Business Synergy Teams
Nissan Americas is also proud to offer employees the opportunity to join and/or lead Business Synergy Teams (BSTs). In tandem with executive sponsorship, employees develop BSTs to connect diverse groups of employees with shared characteristics or interests into high-functioning groups. These BSTs focus on supporting the members’ achievement of professional goals, networking, enhancing business activities and decisions, and serving the communities that we live in. Since the first BST launched in 2007, Nissan employees have embraced these groups and formed BSTs at every major U.S. location. These BST groups are:
Gay Straight Alliance at Nissan (GSAN)
Generations Business Synergy Team
Interfaith Nissan (IN)
Multicultural Business Synergy Team
Nissan Alliance of Parents (NAP)
Veterans Business Synergy Team
Wellness@Work Business Synergy Team (W@W)
Women's Business Synergy Team
The BST members, leaders and Executive Sponsors are critical to Nissan Americas’ success in driving diversity and inclusion throughout the organization and into the communities where we live and work. Nissan North America (NNA) partners with many charitable and social causes that enhance the well-being of the communities where we live and work. We invite our employees to serve as volunteers, mentors or advisors, offering their time, talents and expertise to help nonprofit organizations carry out their missions. We have a shared commitment to build a better, more sustainable world for all of us.
Commitment to Diversity and Inclusion
Acknowledgment of Nissan Americas’ commitment and accomplishments in supporting diversity has come from a broad spectrum of organizations and publications. We appreciate that the marketplace has recognized our efforts consistently throughout the years.

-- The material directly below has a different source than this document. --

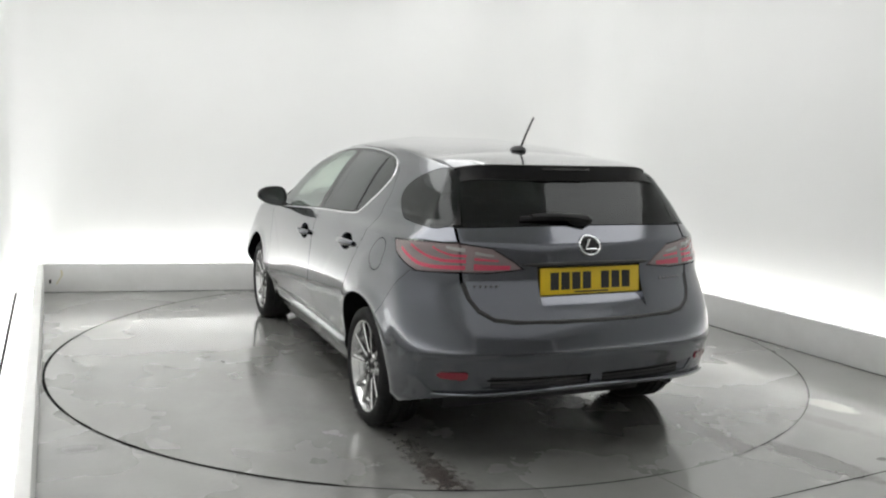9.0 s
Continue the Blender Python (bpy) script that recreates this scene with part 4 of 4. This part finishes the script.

Enhancing Workplace Diversity and Inclusion in Europe
In Europe, as part of our efforts to promote gender diversity, we hold career fairs and provide support for female employees as they continue their careers. To encourage increased hiring of women with engineering or other technical degrees, in 2014 the Nissan Skills Foundation was established at our plant in Sunderland, England, and in 2015 career development events were held for around 7,200 female students between 14 and 19. Additionally, in September 2015 Nissan Europe (NAE) worked with an external group to start a daycare service within 10 kilometers of the company’s French headquarters and employees’ homes. We also implemented a program named “Training to Achieve Multicultural Benefits,” which raised awareness of cultural differences and provided support to all employees working in multicultural environments.
External Recognition for Diversity and Inclusion at Nissan*
Both Nissan’s diversity and inclusion initiatives and its attitude of placing emphasis on employee diversity, have received considerable external recognition. In 2015, we became the first company in Kanagawa Prefecture to earn Platinum Kurumin certification, which is granted to Kurumin-accredited companies (certified as supporting childcare) that provide an even higher standard of childcare support. Then in 2017 we received the highest third-level Eruboshi accreditation as a company that successfully promotes female participation in the workplace. Additionally, we were the first Japanese carmaker to receive a PRIDE Index top Gold award, a scheme which recognizes efforts to support LGBT employees; in 2018, we received the same award for the second year in a row. These awards are a clear sign that Nissan’s commitment to diversity and inclusion is producing results and that our efforts to make diversity a key element of its competitive strategy are steadily bearing fruit.